Sure thing, although this does just seem to be masking an underlying problem somewhere. I do think it is worth understanding it properly. Our devices need to run for very long periods unattended, ideally there wouldn’t be any race conditions like this (if that’s what it is).

hello Ed,

is this problem still persistent ?

Best Regards,

Matthias

Hi @matthias.tx,
I can try to retest it but as far as I know we have not fixed this. I can review with @RoccoBr.
Thanks for reminding me.
Ed

hi @matthias.tx ,
I have updated TorizonCore image to latest v5.7 build24 and we have seen this issue with the ADC on a couple of the devices already after the OS update. A power cycle seems to make the ADC starting properly

Hello @edwaugh, @RoccoBr,
I started my test again, and now in parallel I’m running burn-a53 which loads all cpu cores 100%. I have more than 220000 reads executed and until now no error.

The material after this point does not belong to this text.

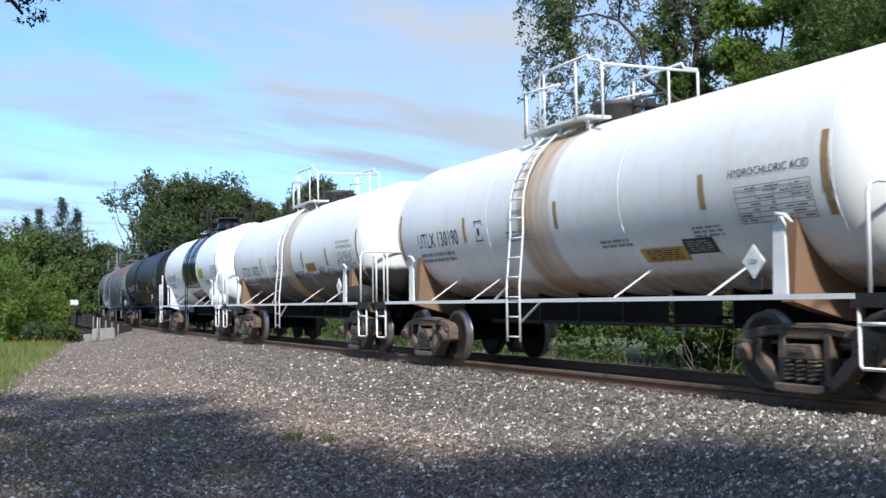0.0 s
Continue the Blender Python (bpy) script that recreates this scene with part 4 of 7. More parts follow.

Because of this, I would like to ask: do you have a heatsink connected to your verdin module? I ask this because it could be that the dynamic change of cpu frequency could have an influence on the test results, something that is not happening on my test. With the heatsink the cpu temperature never goes above 66 degrees celsius, which is way below the 85 degrees that are necessary to trigger DVFS.

Regards,
Rafael

Hi @rafael.tx,
We do not see any overheating in the loading test, I suspect the difference could be that my application is both performing the reads and running the CPU test on a single python thread as this is what we care about. I think that will be quite different to Linux managing multiple processes. Perhaps this gives us a clue that the race condition is inside Python somewhere.
Perhaps we can come back to look at this as part of our next release as we also see the adc not starting sometimes. Do you ever see that behaviour?
Thanks
Ed

Hi @edwaugh,
How are you making sure that both the python application and cpu test run on the same cpu? Are you setting up cpu affinity for these tasks?
Do you have a specific reason for doing that?
Apart from the test running on the same cpu, the only thing I can think at the moment that could be different is the temperature of the cpu. Do you reproduce the issue when the cpu is at a temperature similar to the one on my tests (never surpassing 85 degrees)?
I started the ADC test on my end 5 days ago and it’s still running strong. At the moment I have more than 5500000 samples taken.

Hi @rafael.tx,
Thanks for going to so much effort to explore this.
The cpu test and adc read happen as part of the same python application. This means they are in the same process and only run on one CPU. If you want to use multiple processes with python you need to create them explicitly with the multiprocessing library. I think having them both in the same application does a better job of replicating the performance on the device as all our processing is also in the same application.
You could try adding the CPU test to your ADC reading script. I have attached the code I use to do this, should be straighforward for you to call it hopefully, I have included the only dependency.
Just create an instance of the IMX8MMFeatures class and call cpu_memory_start and a thread. Just need to call stop to stop it again.
Thanks
Ed
cpu_test.zip (3.6 KB)

I updated the script here and started the test again. I’ll report back with the results.

I changed the script so that the main function now looks like this:

 def main():                                                                                                                                                    
    print("Hello World!")                                                                                                                                      
    cpu = IMX8MMFeatures()                                                                                                                                     
    cpu.cpu_memory_start()                                                                                                                                     
    test = TLA2024()                                                                                                                                           
    test.start()                                                                                                                                               
    while (1):                                                                                                                                                 
        test.monitor_status()                                                                                                                                  
        test.get_string(test.read(), "mean")                                                                                                                   
        time.sleep(1) 

I started it and I could see that the python process was taking 100% of a single core. I let this test run and it executed for more than a day without any issues. These were the last messages I saw before I stopped it:

here 1263762
here 1263776
here 1263789
here 1263799
here 1263807
here 1263820

I’ll probably leave it running over the weekend but it seems that it’s still not reproducible here.

@rafael.tx thanx you!
Any observation so far?

Best Regards,

Matthias Gohlke

I’ve run more than 2000000 reads with the modified script and still didn’t reproduce the issue. At this point I don’t know what else could be the reason for the different behavior.

Hi @rafael.tx, thanks for doing so much work on this. We can try again here. Are you on the same OS and BSP version as us? We are planning to move to 5.7LTS shortly anyway, maybe we can just retest on that.
Ed

I was testing on BSP 5.6.0 but I wouldn’t expect too much difference in BSP 5.7.0.

We are still on 5.2 for all our deployed stuff and were testing on that.